The management of Firestone Liberia expresses deep concern about reports in the media here regarding recall of the pending Amendment to the Amended and Restated 2008 Concession Agreement from the Legislature where it had been submitted for ratification.
President George Manneh Weah wrote plenary of the Liberian Senate recently, revoking five financial bills submitted to that body by his predecessor, former President Ellen Johnson Sirleaf during her tenure.
The bills include Dangote Cement Liberia Ltd, TIDFORE (LICEMCO), Nimba Rubber Incorporated, Liberia Traffic Management and the Amendment to the Amended Firestone Agreement.
The agreements were recently reviewed by a Special Presidential Concession Review Committee to ascertain whether they are in compliance with procedural and substantive requirements of Liberian law, and to evaluate their justifications, including benefits to the Liberian people and the nation for tax and other incentives grant.
A presidential communication dated May 7, 2018, which was read in plenary last week Thursday, 10 May under the signature of President Weah’s details that following the review process, several legal requirements in these agreements were not fully adhered, citing that several provisions of the amended Public Procurement and Concession Act of 2010 were violated.
It notes that all categories of tax relief including; import, GST, turnover, presumptive fuel and gasoline, withholding on interest, dividends and third parties services, among others, were either partially or granted to the concession without any showing of measureable benefits to the country and its citizens.
According to President Weah, most of the agreements seem not to have been meticulously prepared, as there are a number of avoidable types and misinformation, while exhibits referenced in the agreements were not attached.
“In consideration of the foregoing, I hereby recall these agreements from the Liberian Legislature for reassessments by the National Investment Commission to enable them meet fully the procedural and substantives, as well as value for money for the benefit of the Liberian people before possible resubmission to the legislature,” the letter concludes.
But Firestone Liberia, Inc. in a statement dated 16 May issued in Monrovia excerpts that while it is quite understandable that the new Administration of President Weah feels the need to examine an Amendment that it did not negotiate before submitting it for ratification, it is most unfortunate that this already lengthy process will be further delayed.
“Moreover, while we are not aware of any legal or other defects in the Amendment, we look forward to discussing with the Government any concerns it may have.
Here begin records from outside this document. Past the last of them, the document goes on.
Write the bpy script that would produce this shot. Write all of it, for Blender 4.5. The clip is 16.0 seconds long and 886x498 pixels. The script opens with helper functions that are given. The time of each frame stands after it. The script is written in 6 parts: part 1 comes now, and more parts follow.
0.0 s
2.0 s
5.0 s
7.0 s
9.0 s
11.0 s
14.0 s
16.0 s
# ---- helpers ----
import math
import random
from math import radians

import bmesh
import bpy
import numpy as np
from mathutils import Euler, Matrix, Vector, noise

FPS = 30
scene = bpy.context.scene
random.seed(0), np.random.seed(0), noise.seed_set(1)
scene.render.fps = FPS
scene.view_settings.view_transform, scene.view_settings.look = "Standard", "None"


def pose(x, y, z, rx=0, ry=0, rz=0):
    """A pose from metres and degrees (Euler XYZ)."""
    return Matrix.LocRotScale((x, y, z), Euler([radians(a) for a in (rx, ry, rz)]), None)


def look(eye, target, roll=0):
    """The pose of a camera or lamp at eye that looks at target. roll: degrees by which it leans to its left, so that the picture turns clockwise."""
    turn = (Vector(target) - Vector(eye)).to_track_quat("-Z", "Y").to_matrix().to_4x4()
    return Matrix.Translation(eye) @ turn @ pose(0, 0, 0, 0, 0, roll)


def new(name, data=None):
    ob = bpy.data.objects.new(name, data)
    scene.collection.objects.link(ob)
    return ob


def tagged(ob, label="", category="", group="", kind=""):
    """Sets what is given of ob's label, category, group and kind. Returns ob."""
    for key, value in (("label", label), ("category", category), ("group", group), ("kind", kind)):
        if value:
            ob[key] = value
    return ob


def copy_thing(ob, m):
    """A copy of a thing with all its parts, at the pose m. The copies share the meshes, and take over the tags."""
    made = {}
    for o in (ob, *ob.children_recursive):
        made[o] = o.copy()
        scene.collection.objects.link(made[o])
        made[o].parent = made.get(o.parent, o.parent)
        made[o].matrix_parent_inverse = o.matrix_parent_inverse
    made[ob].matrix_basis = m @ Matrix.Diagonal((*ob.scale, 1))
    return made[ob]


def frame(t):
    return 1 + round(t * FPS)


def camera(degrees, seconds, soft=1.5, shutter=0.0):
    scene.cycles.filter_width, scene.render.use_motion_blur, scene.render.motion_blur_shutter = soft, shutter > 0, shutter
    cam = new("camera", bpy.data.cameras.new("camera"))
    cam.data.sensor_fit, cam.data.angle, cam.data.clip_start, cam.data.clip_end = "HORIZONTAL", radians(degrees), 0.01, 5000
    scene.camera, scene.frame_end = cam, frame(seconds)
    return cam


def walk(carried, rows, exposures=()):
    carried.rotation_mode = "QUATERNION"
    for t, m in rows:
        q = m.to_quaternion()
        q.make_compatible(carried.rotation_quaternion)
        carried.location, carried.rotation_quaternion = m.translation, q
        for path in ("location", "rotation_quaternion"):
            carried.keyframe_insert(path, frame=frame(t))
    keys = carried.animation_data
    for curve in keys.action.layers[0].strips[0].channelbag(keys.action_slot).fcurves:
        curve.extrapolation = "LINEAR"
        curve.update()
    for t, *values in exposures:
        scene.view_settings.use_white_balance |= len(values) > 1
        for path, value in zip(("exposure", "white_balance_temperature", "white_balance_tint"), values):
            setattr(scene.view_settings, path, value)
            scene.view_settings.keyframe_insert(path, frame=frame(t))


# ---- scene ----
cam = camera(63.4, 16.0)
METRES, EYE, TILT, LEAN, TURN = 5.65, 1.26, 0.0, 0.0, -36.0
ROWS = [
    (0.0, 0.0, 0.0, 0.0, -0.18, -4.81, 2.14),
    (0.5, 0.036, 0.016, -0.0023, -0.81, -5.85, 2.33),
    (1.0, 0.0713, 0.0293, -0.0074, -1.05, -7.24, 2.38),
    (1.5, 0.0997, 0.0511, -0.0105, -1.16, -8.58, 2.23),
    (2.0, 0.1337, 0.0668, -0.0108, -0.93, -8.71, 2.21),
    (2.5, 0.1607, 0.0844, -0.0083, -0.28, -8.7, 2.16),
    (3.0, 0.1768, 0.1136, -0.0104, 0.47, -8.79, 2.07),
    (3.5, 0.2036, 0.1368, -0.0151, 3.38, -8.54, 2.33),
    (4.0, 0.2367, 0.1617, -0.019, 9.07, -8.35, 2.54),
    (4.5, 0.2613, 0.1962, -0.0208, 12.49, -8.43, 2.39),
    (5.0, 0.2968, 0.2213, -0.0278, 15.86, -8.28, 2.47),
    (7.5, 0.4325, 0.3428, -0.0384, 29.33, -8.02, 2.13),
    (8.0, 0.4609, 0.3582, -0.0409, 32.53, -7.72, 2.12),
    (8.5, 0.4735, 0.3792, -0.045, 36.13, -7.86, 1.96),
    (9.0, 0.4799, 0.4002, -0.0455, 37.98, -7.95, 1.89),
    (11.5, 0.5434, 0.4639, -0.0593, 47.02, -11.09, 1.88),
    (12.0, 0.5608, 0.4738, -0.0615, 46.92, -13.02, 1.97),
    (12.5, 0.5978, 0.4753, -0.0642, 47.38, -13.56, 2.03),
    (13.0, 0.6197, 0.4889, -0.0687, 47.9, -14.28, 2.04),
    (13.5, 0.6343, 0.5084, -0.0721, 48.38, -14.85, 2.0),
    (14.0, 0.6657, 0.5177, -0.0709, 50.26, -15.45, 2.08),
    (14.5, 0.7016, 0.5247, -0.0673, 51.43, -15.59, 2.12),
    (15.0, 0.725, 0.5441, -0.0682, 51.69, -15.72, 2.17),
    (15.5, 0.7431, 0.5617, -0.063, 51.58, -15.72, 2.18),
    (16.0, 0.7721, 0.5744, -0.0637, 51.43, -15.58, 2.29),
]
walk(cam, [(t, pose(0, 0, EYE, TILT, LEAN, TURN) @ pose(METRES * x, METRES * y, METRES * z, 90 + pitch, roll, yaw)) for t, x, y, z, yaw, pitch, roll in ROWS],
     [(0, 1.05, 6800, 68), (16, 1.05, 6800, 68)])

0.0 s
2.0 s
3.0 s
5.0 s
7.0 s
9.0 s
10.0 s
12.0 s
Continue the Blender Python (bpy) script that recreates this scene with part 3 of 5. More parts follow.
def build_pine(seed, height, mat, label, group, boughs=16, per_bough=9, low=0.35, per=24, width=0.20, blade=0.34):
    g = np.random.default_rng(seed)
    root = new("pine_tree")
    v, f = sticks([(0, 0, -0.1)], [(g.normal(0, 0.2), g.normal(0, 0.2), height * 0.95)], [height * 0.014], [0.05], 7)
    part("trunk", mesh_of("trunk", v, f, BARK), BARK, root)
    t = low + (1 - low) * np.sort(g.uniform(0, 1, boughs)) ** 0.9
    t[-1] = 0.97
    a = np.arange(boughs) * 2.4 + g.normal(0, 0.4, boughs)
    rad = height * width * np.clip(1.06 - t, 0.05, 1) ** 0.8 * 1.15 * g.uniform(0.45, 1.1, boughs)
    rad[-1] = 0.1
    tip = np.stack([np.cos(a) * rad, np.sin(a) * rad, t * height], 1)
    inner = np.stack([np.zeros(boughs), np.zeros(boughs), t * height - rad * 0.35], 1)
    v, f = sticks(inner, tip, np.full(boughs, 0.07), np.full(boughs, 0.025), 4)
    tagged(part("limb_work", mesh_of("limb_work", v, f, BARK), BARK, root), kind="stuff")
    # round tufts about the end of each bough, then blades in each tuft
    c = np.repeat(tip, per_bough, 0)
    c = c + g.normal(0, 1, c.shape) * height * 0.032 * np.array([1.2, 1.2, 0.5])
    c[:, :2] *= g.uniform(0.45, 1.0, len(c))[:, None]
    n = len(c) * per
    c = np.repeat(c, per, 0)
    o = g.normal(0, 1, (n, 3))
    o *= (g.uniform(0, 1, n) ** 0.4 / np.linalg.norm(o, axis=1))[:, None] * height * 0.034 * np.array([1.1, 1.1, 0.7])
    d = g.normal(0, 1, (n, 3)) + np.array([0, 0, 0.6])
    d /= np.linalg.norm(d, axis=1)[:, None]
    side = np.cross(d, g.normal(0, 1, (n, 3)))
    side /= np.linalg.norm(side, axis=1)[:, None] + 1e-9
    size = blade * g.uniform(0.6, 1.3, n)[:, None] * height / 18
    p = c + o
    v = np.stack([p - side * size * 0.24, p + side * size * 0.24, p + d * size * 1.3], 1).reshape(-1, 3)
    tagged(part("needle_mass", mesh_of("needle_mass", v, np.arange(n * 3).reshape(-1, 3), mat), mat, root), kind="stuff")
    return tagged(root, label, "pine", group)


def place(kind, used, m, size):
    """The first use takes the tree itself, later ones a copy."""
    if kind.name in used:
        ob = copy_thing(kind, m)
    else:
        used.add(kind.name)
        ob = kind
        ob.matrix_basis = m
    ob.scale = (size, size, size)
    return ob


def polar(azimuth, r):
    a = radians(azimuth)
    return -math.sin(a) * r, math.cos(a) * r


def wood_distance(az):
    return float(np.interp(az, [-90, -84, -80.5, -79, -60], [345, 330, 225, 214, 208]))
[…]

We believe it is in the best interest of the Government and Firestone Liberia to resolve any issues relating to the Amendment and to move the Amendment forward as soon as possible”, the company expresses.
The statement recalls that Firestone began negotiating the amendment in good faith with the Government of Liberia approximately three years ago. It notes that throughout this process, Firestone has worked closely, openly, and in keeping with proper concession procedures with the Government, including the Office of the President, the National Investment Commission, the Ministry of Agriculture, the Ministry of Finance and Development Planning, the Liberian Revenue Authority, various Liberian and foreign legal advisors to Government, the Inter-Ministerial Concessions Committee (“IMCC”) and others, to arrive at an amendment that would provide critical support for the survival of its Liberia-based operation despite continued and unsustainable major financial losses.
“These losses”, it explains, “were brought about because of the drastic fall in the price of natural rubber, high costs associated with Firestone Liberia’s concession operations, as well as low rubber production due to the ongoing rehabilitation and replanting of the entire farm made necessary by the years of civil conflict in Liberia.”
Firestone further maintains that the reasons for the amendment were clearly communicated to the Government during the protracted negotiation process, and as a result, the Government and Firestone came to an agreement on the terms of the amendment.
“Former President Sirleaf sent the duly signed Amendment to the Liberian Legislature for ratification 13 months ago in April 2017. Unfortunately, the Legislature was unable to act during the period between April 2017, when it received the Amendment, and the January 2018 inauguration of President Weah.”
However, Firestone Liberia Management assures that it will continue working together with the Government and people of Liberia to support thousands of jobs for Liberians, to enhance opportunities for Liberian rubber farmers and other business people, and to preserve the long-term viability of the largest private employer in Liberia, saying, “Firestone Liberia stands ready to meet with the Government regarding the Concession Agreement amendment, and we look forward to moving this process forward in a transparent and mutually beneficial way.”